What you are asked to do
Search the material for the string "part", then return every line where it is found.

Provided material
-=-=-=-=-
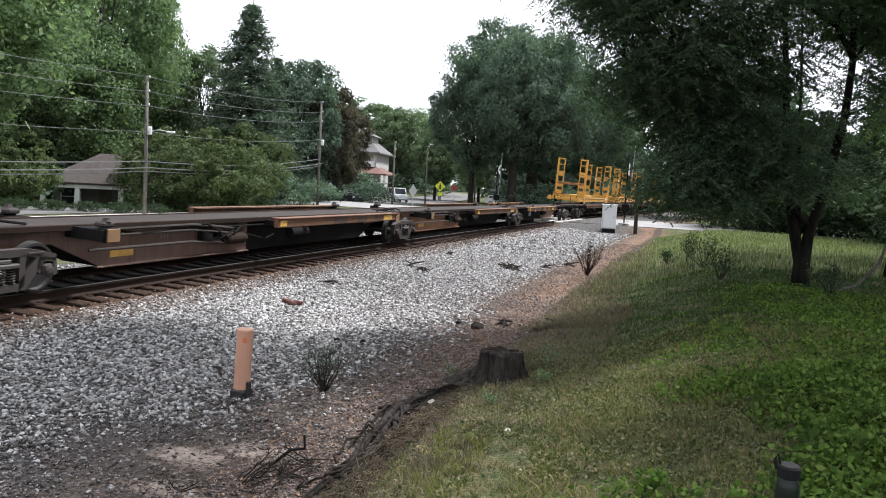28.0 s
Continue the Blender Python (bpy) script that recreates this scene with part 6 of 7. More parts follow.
def utility_pole(x, y, top, label, box=False, lamp=False):
    z = float(ground_z(x, y))
    root = thing("utility_pole", label, "utility pole", "utility poles along the street", at=pose(x, y, z))
    h = top - z
    part("shaft", Mesh().path([(0, 0, -.3), (0, 0, h * .5), (0, 0, h)], [.11, .10, .08], 10), M["pole_wood"], root, smooth=True)
    for i in range(3):
        part("insulator", Mesh().lathe([(.03, 0), (.06, .03), (.06, .09), (.03, .13)], "z", 8, (.14, 0, h - .12 - i * .75)).tube((0, 0, h - .07 - i * .75), (.14, 0, h - .07 - i * .75), .02, n=5), M["galv"], root)
    if box:
        part("transformer", Mesh().lathe([(.10, 0), (.13, .03), (.13, .40), (.08, .45)], "z", 12, (.22, 0, h * .58)).tube((0, 0, h * .60), (.22, 0, h * .60), .03, n=5), M["case_white"], root, "pale cylindrical transformer")
    if lamp:
        l = Mesh().path([(0, 0, h * .60), (.55, .35, h * .62), (1.0, .65, h * .61)], [.035, .03, .03], 6)
        part("lamp_arm", l, M["galv"], root)
        part("lamp_head", Mesh().box(.85, 1.35, .55, .75, h * .60, h * .60 + .12, .05), M["case_white"], root)
    return root, h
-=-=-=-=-
Solution for this task
Continue the Blender Python (bpy) script that recreates this scene with part 6 of 7. More parts follow.
    part("shaft", Mesh().path([(0, 0, -.3), (0, 0, h * .5), (0, 0, h)], [.11, .10, .08], 10), M["pole_wood"], root, smooth=True)
        part("insulator", Mesh().lathe([(.03, 0), (.06, .03), (.06, .09), (.03, .13)], "z", 8, (.14, 0, h - .12 - i * .75)).tube((0, 0, h - .07 - i * .75), (.14, 0, h - .07 - i * .75), .02, n=5), M["galv"], root)
        part("transformer", Mesh().lathe([(.10, 0), (.13, .03), (.13, .40), (.08, .45)], "z", 12, (.22, 0, h * .58)).tube((0, 0, h * .60), (.22, 0, h * .60), .03, n=5), M["case_white"], root, "pale cylindrical transformer")
        part("lamp_arm", l, M["galv"], root)
        part("lamp_head", Mesh().box(.85, 1.35, .55, .75, h * .60, h * .60 + .12, .05), M["case_white"], root)